O protagonismo de Lula nesse processo também foi observado em Barcelona. “O mandatário, acolhido com alegria na cúpula, confirma que seu país voltará à cena para combater o aquecimento global”, diz o La Vanguardia. O jornal fala em “interlocutor confiável”.

“A apresentação do mandatário foi uma mensagem para a audiência global, orientado a bater com a porta no governo de ultradireita e negacionista climático Jair Bolsonaro e a recuperar o papel brasileiro no fronte de luta em defesa do meio ambiente”.

“Também permitirá situar o Brasil como interlocutor e porta-voz das reivindicações ambientais e sociais dos países menos desenvolvidos, tanto em relação à justiça climática como diante da arquitetura das relações internacionais, sobre as quais reivindicou uma transformação que dê voz aos menos favorecidos”.

“Entre aplausos da sala fora da zona oficial, onde se realizou o evento, e outros que provinham do centro de imprensa abarrotado uma vez que jornalistas do mundo todo acompanharam o discurso em português, Lula ratificou também seu papel como figura da esquerda global”, avalia.

“O Brasil está pronto para se unir novamente aos esforços de construção de um planeta mais saudável”.

A RTVE, rádio e televisão pública da Espanha, observou a peculiaridade da situação – o protagonismo de Lula na principal cúpula do clima, apesar de não ser chefe de Estado: “Em seu discurso, o de maior peso proferido na reunião internacional apesar de não vir de um delegado oficial, Lula afirmou que a mudança climática ‘terá o mais alto perfil na estrutura’ de seu governo e que ‘os crimes ambientais serão combatidos sem trégua’.”

O outro

A agenda de Lula também levou veículos de imprensa na Europa a se perguntar sobre o paradeiro do presidente atual. “No Brasil, Jair Bolsonaro se esconde, Lula se mostra”, diz Jean-Marc Four, na rádio Franceinfo, na sua crônica de terça-feira.

“Duas semanas depois da eleição presidencial brasileira, o vencedor, Lula, está presente na cena internacional. Por outro lado, o presidente atual Jair Bolsonaro quase desapareceu, embora esteja ainda em exercício”.

“Ele é uma das raras personalidades, ou até mesmo A personalidade mais esperada da COP27: Luiz Inácio Lula da Silva, Lula. Seu avião aterrorizou terça-feira no Egito. E parece até que sua equipe não pôde aceitar todos os pedidos de reunião cara a cara que foram feitos, de tantos que houve”, observa.

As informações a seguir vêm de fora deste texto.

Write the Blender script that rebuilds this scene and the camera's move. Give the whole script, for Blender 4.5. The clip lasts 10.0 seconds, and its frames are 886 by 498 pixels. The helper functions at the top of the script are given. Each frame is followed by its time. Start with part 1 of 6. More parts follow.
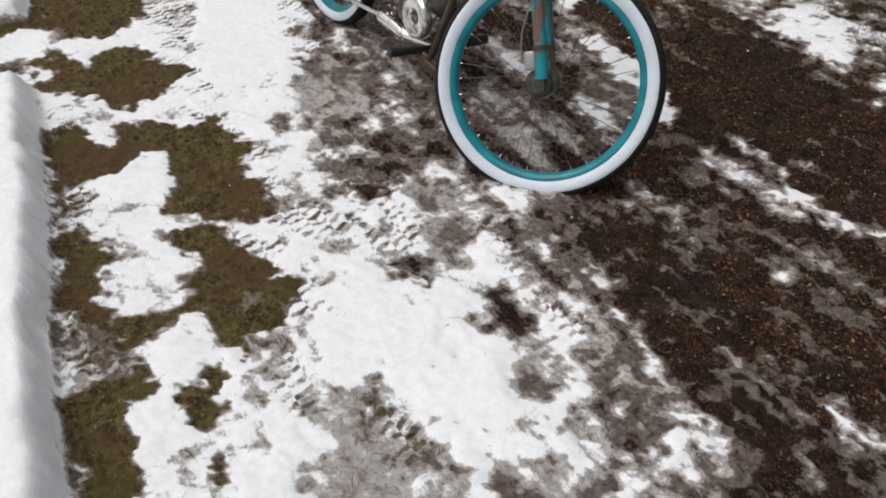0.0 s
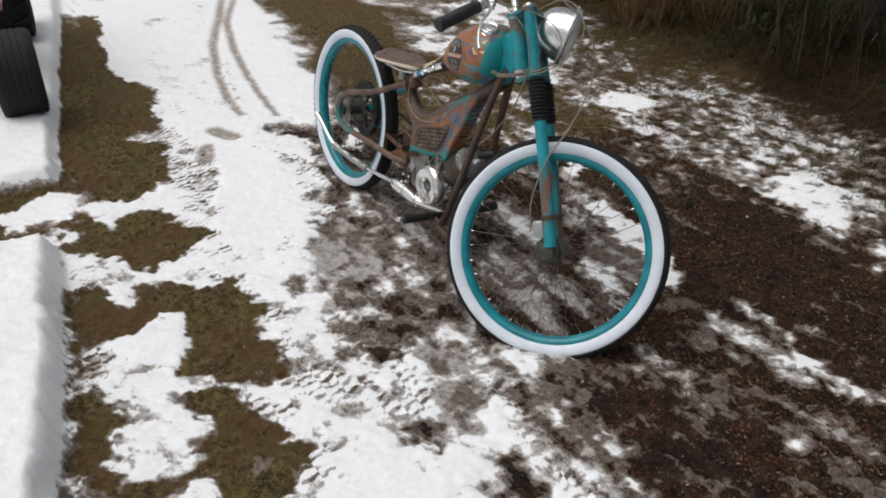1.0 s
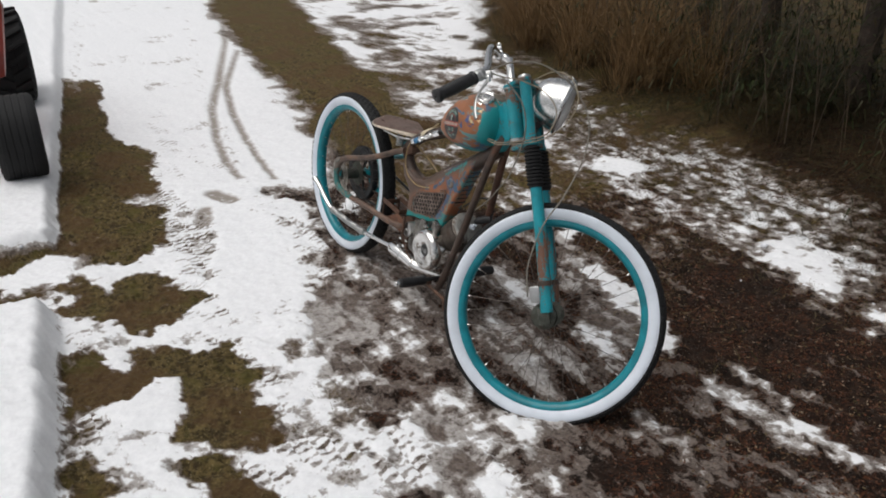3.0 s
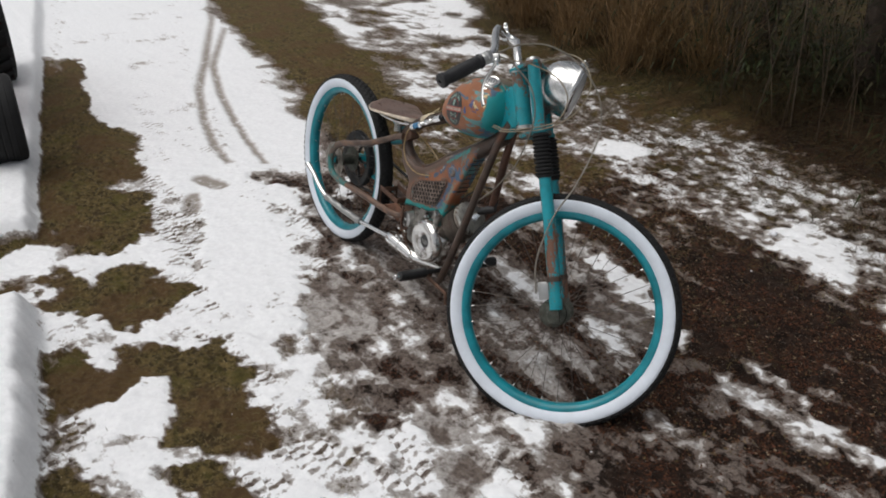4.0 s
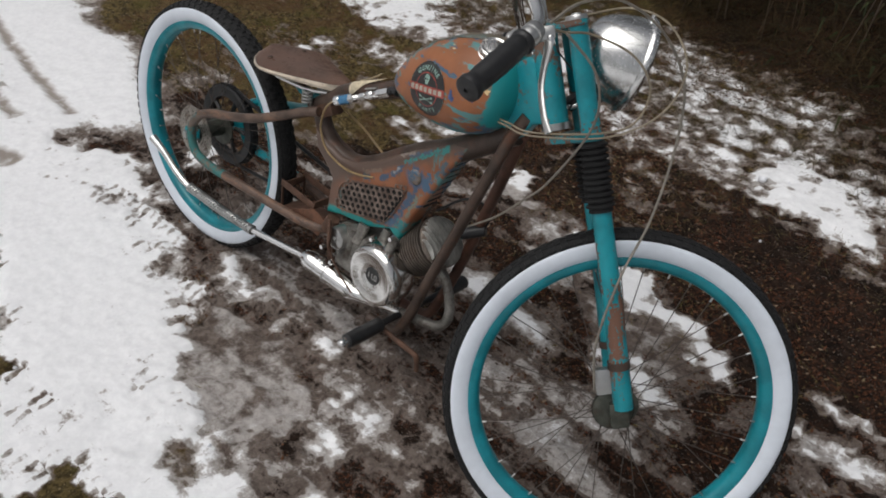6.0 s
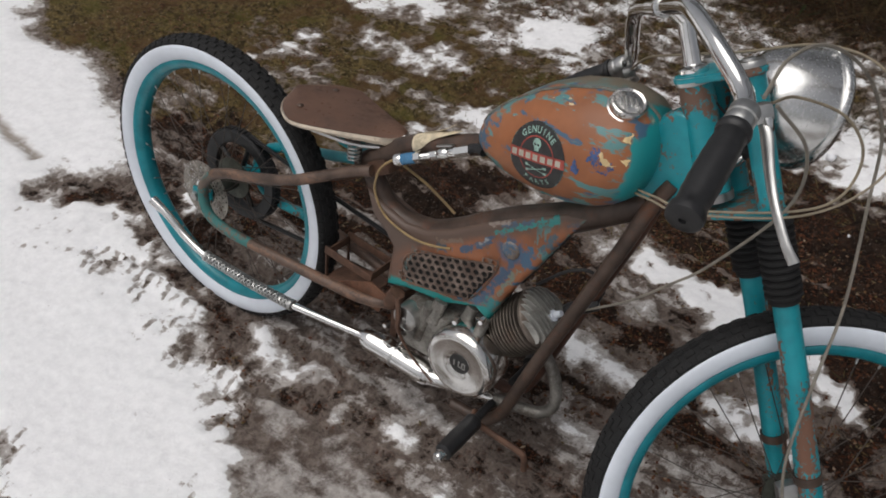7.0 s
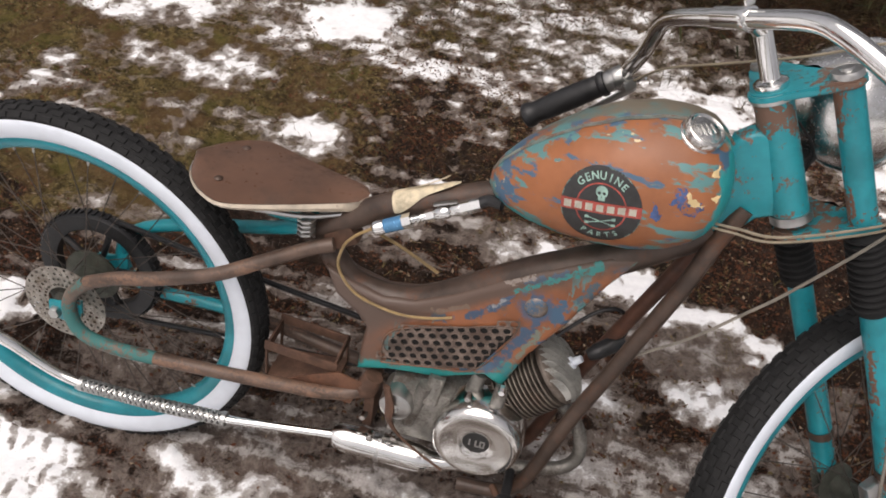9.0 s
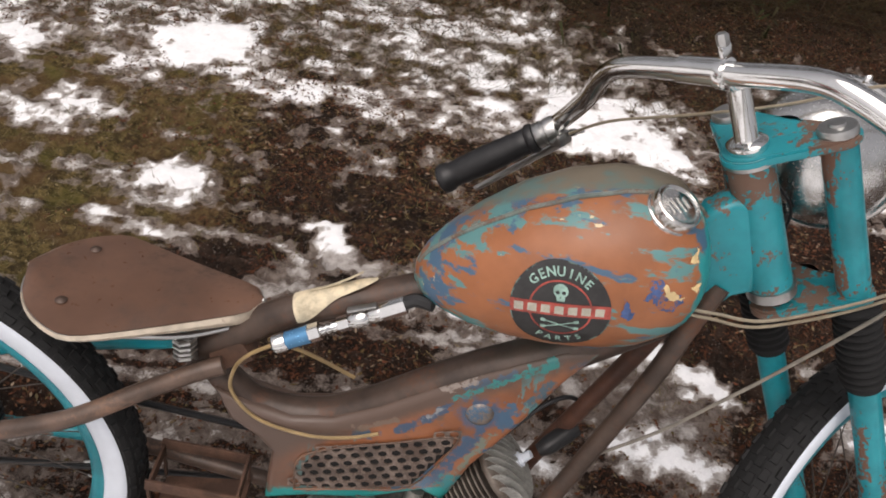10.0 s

“Sua eleição este ano provocou um grande movimento de esperança nos povos indígenas, que esperam por exemplo a delimitação de novas terras indígenas. As discussões estavam no ponto morto desde a chegada do presidente de extrema direita Jair Bolsonaro. E a Amazônia, que atraiu uma chuva de críticas a Bolsonaro, contribuiu amplamente para o isolamento internacional do Brasil”.

“Jair Bolsonaro desapareceu da cena internacional. Ele está inclusive ausente no Brasil. Ele estaria recluso na sua residência oficial, não recebendo quase ninguém.”

Uma possível justificativa vem sendo sendo noticiada desde então. “Bolsonaro recluso por causa de uma infecção na perna”, reporta o Le Figaro.

” A presidência não respondeu a um pedido de informações da AFP sobre a saúde do chefe de Estado. Uma erisipela é uma infecção de pele devida a uma bactéria, que atinge a maioria dos membros inferiores”, explica.

Os relatos da imprensa estrangeira permitem perceber que um novo lugar emerge para o Brasil no cenário internacional: de pária, ele ganha perspectivas de líder, da esquerda e do Sul global.